The six-man, six-woman jury agreed with the prosecution that the campaign amounted to actual bodily harm because it had psychologically damaged Ms Southall to such an extent that it was equivalent to physical injury. Morris was also convicted of common assault.
The case was as noteworthy for the description of Ms Southall by the barrister David Stanton, which prompted Julie Bindel, of the International Conference on Violence, Abuse and Women's Citizenship to complain to the Bar Council, the barristers' regulatory body.
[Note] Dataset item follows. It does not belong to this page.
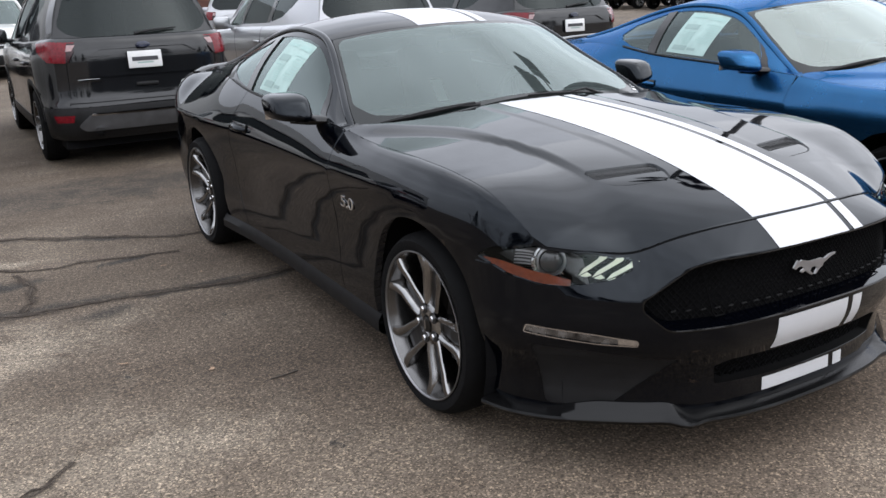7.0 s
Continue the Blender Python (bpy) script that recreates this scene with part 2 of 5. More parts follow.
def area2(p):
    q = np.roll(p, -1, axis=0)
    return 0.5 * np.sum(p[:, 0] * q[:, 1] - q[:, 0] * p[:, 1])


def inset(poly, g):
    """Shrink a polygon by g along its own edges' normals."""
    p = np.asarray(poly, float)
    if area2(p) < 0:
        p = p[::-1]
    a, c = np.roll(p, 1, axis=0), np.roll(p, -1, axis=0)
    d1, d2 = p - a, c - p
    d1 /= np.maximum(np.hypot(d1[:, 0], d1[:, 1]), 1e-9)[:, None]
    d2 /= np.maximum(np.hypot(d2[:, 0], d2[:, 1]), 1e-9)[:, None]
    n = np.stack([-(d1 + d2)[:, 1], (d1 + d2)[:, 0]], 1)
    l = np.maximum(np.hypot(n[:, 0], n[:, 1]), 0.5)
    return p + n / l[:, None] * g * (2 / l)[:, None] ** 0.5


def within_rim(poly, g):
    """The outline drawn in towards its middle height and width by g."""
    c = poly.mean(0)
    h = np.abs(poly - c).max(0)
    return c + (poly - c) * (1 - g / h)


def within(poly, pts):
    p, q = poly, np.roll(poly, -1, axis=0)
    x, y = pts[:, 0][:, None], pts[:, 1][:, None]
    c = ((p[:, 1] > y) != (q[:, 1] > y)) & (x < (q[:, 0] - p[:, 0]) * (y - p[:, 1]) / (q[:, 1] - p[:, 1] + 1e-12) + p[:, 0])
    return np.sum(c, axis=1) % 2 == 1


def sheet(surf, outer, holes, step, depth=0.012, lift=0.0, centre=None, back=False):
    """A piece of the surface surf(domain points) cut to a polygon with holes, with a turned-in edge. Returns a mesh."""
    loops = [densify(outer, step)] + [densify(h, step) for h in holes]
    flat, edges = [], []
    for lp in loops:
        n0 = len(flat)
        flat.extend(lp.tolist())
        edges += [(n0 + k, n0 + (k + 1) % len(lp)) for k in range(len(lp))]
    allb = np.array(flat)
    lo, hi = loops[0].min(0), loops[0].max(0)
    gx, gy = np.arange(lo[0] + step * 0.5, hi[0], step), np.arange(lo[1] + step * 0.5, hi[1], step)
    if len(gx) and len(gy):
        g = np.stack(np.meshgrid(gx, gy), -1).reshape(-1, 2)
        ok = within(loops[0], g)
        for h in loops[1:]:
            ok &= ~within(h, g)
        g = g[ok]
        keep = []
        for chunk in np.array_split(g, max(1, len(g) // 2000 + 1)):
            if len(chunk):
                d = ((chunk[:, None] - allb[None]) ** 2).sum(-1).min(1)
                keep.append(chunk[d > (0.5 * step) ** 2])
        if keep:
            flat.extend(np.concatenate(keep).tolist())
    v2, _, f2, *_ = delaunay_2d_cdt([Vector(p) for p in flat], edges, [], 0, 1e-7)
    uv = np.array([tuple(v) for v in v2])
    tri = np.array([f for f in f2 if len(f) == 3], int).reshape(-1, 3)
    cen = uv[tri].mean(1)
    ok = within(loops[0], cen)
    for h in loops[1:]:
        ok &= ~within(h, cen)
    tri = tri[ok]
    used = np.unique(tri)
    remap = -np.ones(len(uv), int)
    remap[used] = np.arange(len(used))
    uv, tri = uv[used], remap[tri]
    P = surf(uv)
    e = 1.5e-3
    du, dv = surf(uv + [e, 0]) - surf(uv - [e, 0]), surf(uv + [0, e]) - surf(uv - [0, e])
    N = np.cross(du, dv)
    N /= np.maximum(np.linalg.norm(N, axis=1), 1e-12)[:, None]
    ref = P - (np.array(centre) if centre is not None else np.stack([0 * P[:, 0], P[:, 1], 0 * P[:, 2] + 0.5], 1))
    if (N * ref).sum() < 0:
        N = -N
    if back:
        N = -N
    P = P + N * lift
    t3 = P[tri]
    fn = np.cross(t3[:, 1] - t3[:, 0], t3[:, 2] - t3[:, 0])
    flip = (fn * N[tri[:, 0]]).sum(1) < 0
    tri[flip] = tri[flip][:, ::-1]
    faces = tri.tolist()
    verts, norms = P.tolist(), N.tolist()
    if depth > 0:
        count = {}
        for f in faces:
            for a, b in ((f[0], f[1]), (f[1], f[2]), (f[2], f[0])):
                count[(a, b)] = 1
        rim = [(a, b) for a, b in count if (b, a) not in count]
        low = {}
        for a, b in rim:
            for k in (a, b):
                if k not in low:
                    low[k] = len(verts)
                    verts.append((P[k] - N[k] * depth).tolist())
                    norms.append(N[k].tolist())
        faces += [(b, a, low[a], low[b]) for a, b in rim]
    me = bpy.data.meshes.new("sheet")
    me.from_pydata(verts, [], faces)
    me.update()
    for p in me.polygons:
        p.use_smooth = True
    me.normals_split_custom_set_from_vertices(norms)
    return me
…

In his closing speech in defence of Morris, who has a criminal record for offences including rape, Mr Stanton told the jury that Ms Southall, who wore a leather outfit to court and had long blonde hair, knew she was attractive, liked the attention of men and encouraged her resemblance to Pamela Anderson, the "over-exposed, sexually active" actress in the Baywatch television series.
Women who portrayed themselves in that way "ran the risk ... of being on the unwelcome end of male attraction", he said.
"Is it fair that a young lady who dresses to attract, the queen bee that dresses to kill ... cries out foul because somebody finds her attractive?"
Judge Butler suggested that the jury might think the remarks were "nothing more than an insult to Ms Southall". After the verdict, he said he could not let pass unchallenged Mr Stanton's observations "about women in general and Ms Southall in particular, presenting themselves in a manner designed to attract men and what they must expect as a result".
"May I publicly and entirely dissociate myself from your comments as to that which I believe ought never to have been made."
Ms Bindel said Mr Stanton's comments encouraged "a licence to rape, harass and assault any woman who dresses in a way some have decided is seductive or flirtatious".
"Women have the right to dress however they wish and it should not be seen as an open invitation to harassment."